Pipeline velocity and execution
7) Lead-to-Appointment Conversion (Company-Generated)
What it is: Percent of company-generated leads that become qualified appointments. Count only verified, two-way commitments on the calendar.
Why it matters: This measures the handoff quality between marketing, ISA (if used), and agents. Low conversion is usually a process issue, not a market issue.
Operator move: Standardize speed-to-lead, scripts, and follow-up sequences. Instrument with call disposition codes and record reviews. Publish weekly by source to kill underperforming spend fast.
8) Contract-to-Close Cycle Time
What it is: Median days from executed contract to close.
Why it matters: Faster cycle time reduces risk, frees capacity, and accelerates cash. It also reveals ops bottlenecks: lending partners, title, compliance, or internal approvals.
Operator move: Map the closing process. Set SLAs for document turns, contingency removals, and approvals. Escalate delays daily—speed here compounds margin elsewhere.
Experience as a leading indicator
9) Agent Net Promoter Score (aNPS)
What it is: A single-question measure of agent advocacy for your firm, adapted from NPS: “How likely are you to recommend our brokerage to a peer?”
Why it matters: aNPS is a forward signal of retention and recruiting yield. The One Number You Need to Grow connects advocacy to growth dynamics; inside a brokerage, it predicts who will stay, who will refer talent, and where your service breaks.
Operator move: Run aNPS quarterly, segment by tenure and production quartile, and close the loop on detractor themes within 30 days. Pair aNPS with top-quartile retention to validate causality.
How to operationalize this KPI stack
Turn these real estate brokerage KPIs into a management system, not a dashboard:
- One-page scorecard: 9 rows, week-over-week/quarter-over-quarter trends, owner per KPI.
- Cadence: Weekly 30-minute exec review (exceptions only), monthly deep-dive, quarterly reset of targets and assumptions.
- Attribution: Tag every initiative (recruiting campaign, fee change, onboarding update) to the KPI it is designed to move. If it doesn’t move a number in 90 days, stop doing it.
- Benchmarking: Use your own top quartile as the gold standard before seeking external comps. External references help, but internal best-performers are the most credible proof of what’s possible.
We implement this rigor inside the RELL™ operating model—definitions, instrumentation, and leadership cadence that force decisions and create compounding margin. See how we structure this work at RE Luxe Leaders®.
Targets and guardrails (use with discipline)
Context matters by market, price band, and model (cap vs. split, desk-fee hybrids, virtual). Treat these as directional, not universal:
- Company Dollar per Agent (TTM): Aim for steady quarter-over-quarter lift; avoid dilution from adding low-contribution seats.
- Gross Margin per Transaction: Drive a measured increase each quarter; protect against silent erosion from concessions or ad hoc exceptions.

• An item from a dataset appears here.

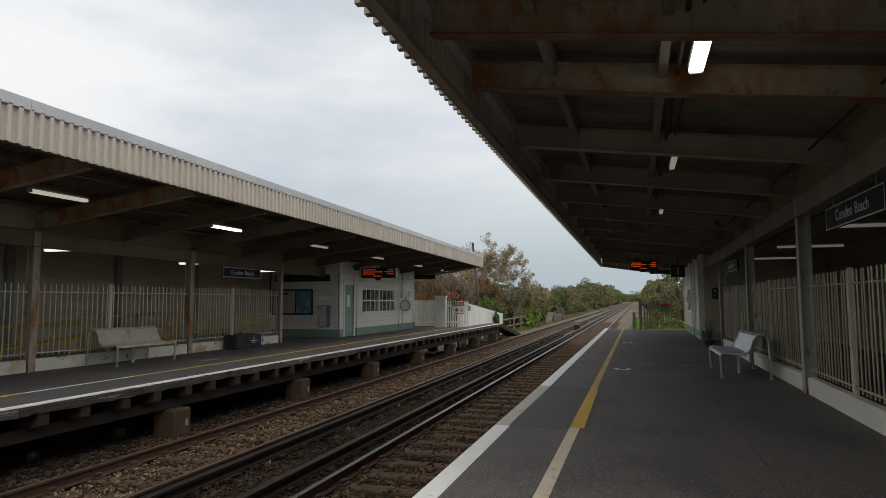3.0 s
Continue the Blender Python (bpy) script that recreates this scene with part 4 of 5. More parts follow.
part("panel", B(BX0 - 0.08, 9.70, 2.14, BX0 - 0.03, 12.1, 2.40, bevel=0.004), M_BLACK, s)
words("lettering", "Information", 0.17, plain("dull_lettering", (0.16, 0.16, 0.16), 0.5), s, Matrix.Translation((BX0 - 0.083, 10.95, 2.27)) @ pose(0, 0, 0, 90, 0, -90), "dull grey lettering")
h = thing("litter_bag_hoop", (BX0 - 0.2, 9.88, 0.35), "clear plastic litter bag hanging from a wall hoop", "litter bin")
part("back_plate", B(BX0 - 0.05, 9.68, 0.38, BX0 - 0.03, 10.10, 1.22), M_STEEL_GREY, h, "grey backing plate")
bm = bmesh.new()
prof = [(0.16, 1.20), (0.20, 1.12), (0.15, 0.95), (0.19, 0.75), (0.21, 0.55), (0.17, 0.42), (0.06, 0.38)]
rings = []
for k, (r, zz) in enumerate(prof):
    rings.append([bm.verts.new((BX0 - 0.26 + 0.8 * r * math.cos(a) * (1 + 0.12 * math.sin(3 * a + k * 1.7)), 9.91 + r * math.sin(a) * (1 + 0.1 * math.cos(4 * a + k)), zz)) for a in [2 * math.pi * i / 14 for i in range(14)]])
for p, q in zip(rings, rings[1:]):
    for i in range(14):
        bm.faces.new((p[i], p[(i + 1) % 14], q[(i + 1) % 14], q[i])).smooth = True
bm.faces.new(rings[-1])
bagm = plain("clear_bag", (0.55, 0.55, 0.56), 0.25)
bagm.node_tree.nodes["Principled BSDF"].inputs["Alpha"].default_value = 0.42
part("bag", bm, bagm, h, "crumpled clear plastic bag")
part("hoop", T([(BX0 - 0.26 + 0.17 * math.cos(a), 9.91 + 0.19 * math.sin(a), 1.2) for a in [2 * math.pi * i / 16 for i in range(17)]], 0.014, 6), M_STEEL_GREY, h, "steel hoop")
part("litter", box(bmesh.new(), BX0 - 0.33, 9.83, 0.385, BX0 - 0.18, 9.99, 0.50, bevel=0.04), M_SIGN_WHITE, h, "white litter inside")

c = thing("platform_clock", (28.55, BY - 0.2, 0.85), "round white double-sided clock on a slim bracket box", "clock")
part("dial", T([(28.45, BY - 0.28, 1.16), (28.57, BY - 0.28, 1.16)], 0.29, 24), M_PAINT_WHITE, c, "round white dial case")
part("rim", T([(28.425, BY - 0.28, 1.16), (28.60, BY - 0.28, 1.16)], 0.245, 24), M_STEEL_GREY, c, "grey dial rim")
part("face", T([(28.41, BY - 0.28, 1.16), (28.61, BY - 0.28, 1.16)], 0.205, 24), M_PAINT_WHITE, c, "white clock face")
part("hand", B(28.395, BY - 0.285, 1.16, 28.399, BY - 0.270, 1.34), M_BLACK, c, "black clock hand")
part("bracket_box", B(28.44, BY - 0.2, 1.5, 28.6, BY - 0.04, 1.95, bevel=0.01), M_BOARD, c, "pale box above")
part("pole", T([(28.5, BY - 0.12, 0), (28.5, BY - 0.12, 2.9)], 0.03, 8), M_BOARD, c, "slim post")


def led_board(x, y0, y1, z0, z1, label, lit=M_ORANGE):
    """A hanging departure board that faces west, with rows of glowing characters as bars."""
    b = thing("departure_board", (x, (y0 + y1) / 2, z0), label, "display", "departure boards")
    part("casing", box(bmesh.new(), x - 0.12, y0, z0, x + 0.12, y1, z1, bevel=0.015), M_BLACK, b)
    part("end_cap", B(x - 0.10, y0 - 0.012, z0 + 0.02, x + 0.10, y0 - 0.001, z1 - 0.02), M_CAP, b, "pale end cap")
    part("hood", B(x - 0.16, y0 + 0.01, z1 + 0.001, x + 0.13, y1 - 0.01, z1 + 0.012), M_BLACK, b)
    bm = bmesh.new()
    r = random.Random(3)
    h = (z1 - z0) / 4.6
    for row, (u0, u1, v0, v1) in enumerate(((0.06, 0.42, 0.78, 0.95), (0.05, 0.62, 0.70, 0.95), (0.06, 0.40, 0.76, 0.95), (0.36, 0.60, 0, 0))):
        zz = z1 - h * (0.95 + row * 1.0)
        for a, c in ((u0, u1), (v0, v1)):
            u = a
            while u < c:
                wd = r.uniform(0.012, 0.04)
                e = min(u + wd, c)
                box(bm, x - 0.124, y1 - (y1 - y0) * e, zz, x - 0.1205, y1 - (y1 - y0) * u, zz + h * 0.5)
                u = e + 0.012
    part("led_text", bm, lit, b, "glowing orange characters", None, "stuff")
    for y in (y0 + 0.3, y1 - 0.3):
        part("hanger", T([(x, y, z1), (x, y, 3.25)], 0.02, 6), M_STEEL_DARK, b)
    part("camera_dome", T([(x, (y0 + y1) / 2 + 0.05, z0 - 0.09), (x, (y0 + y1) / 2 + 0.05, z0)], [0.10, 0.13], 10), M_BLACK, b, "small dark box beneath")
    return b


led_board(23.9, 7.76, 9.25, 2.31, 2.71, "black hanging departure board with faint orange characters", M_ORANGE_FAINT)
led_board(28.5, -2.42, -1.28, 2.68, 3.03, "black hanging departure board under the near canopy")
hs = thing("hanging_sign", (29.6, 8.3, 2.5), "dark unlit hanging sign under the canopy end", "sign")
part("panel", B(29.5, 7.9, 2.45, 29.62, 9.0, 2.66, bevel=0.008), M_BLACK, hs)
part("hanger", T([(29.56, 8.2, 2.66), (29.56, 8.2, 3.1)], 0.015, 6), M_STEEL_DARK, hs)
part("hanger", T([(29.56, 8.8, 2.66), (29.56, 8.8, 3.1)], 0.015, 6), M_STEEL_DARK, hs)
hs = thing("platform_number_sign", (26.3, -3.05, 2.3), "black square hanging sign with a white figure", "sign")
part("panel", B(26.25, -3.35, 2.28, 26.33, -2.83, 2.76, bevel=0.006), M_BLACK, hs)
words("figure", "1", 0.40, M_SIGN_WHITE, hs, Matrix.Translation((26.247, -3.09, 2.52)) @ pose(0, 0, 0, 90, 0, -90), "white figure")
part("hanger", T([(26.29, -3.09, 2.76), (26.29, -3.09, 3.2)], 0.018, 6), M_STEEL_DARK, hs)
part("side_panel", B(26.27, -2.80, 2.42, 26.31, -2.05, 2.58), M_BLACK, hs, "thin dark sign beside")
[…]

- Operating Margin (EBITDA): Establish a defensible floor and enforce expense ownership; growth initiatives must earn their place.
- CAC Payback (Agent): Sub-12 months for most models; sub-6 months for lean, high-velocity shops.
- Top-Quartile Retention: >90% annually. Anything lower demands immediate cause analysis and executive intervention.
- New-Agent Ramp: Tighten in 30-day increments until break-even sits within your target window; exit persistently lagging cohorts.
- Lead-to-Appointment: Improve through process, not hope; weekly inspection, monthly pruning of weak sources.
- Contract-to-Close: Remove internal friction first; renegotiate SLAs with partners who can’t meet your speed.
- aNPS: Track the trend more than the absolute score; sustained detractors in the top quartile require direct leadership action.
Conclusion
Your job isn’t to stare at more charts—it’s to run a firm that compounds value. This KPI stack gives you a hard-edged, operator-grade view of growth quality, margin integrity, and retention risk. Use it to create a weekly decision rhythm and to align every initiative to a measurable outcome. Brokerages that institutionalize this discipline don’t just scale—they become buyable, durable businesses.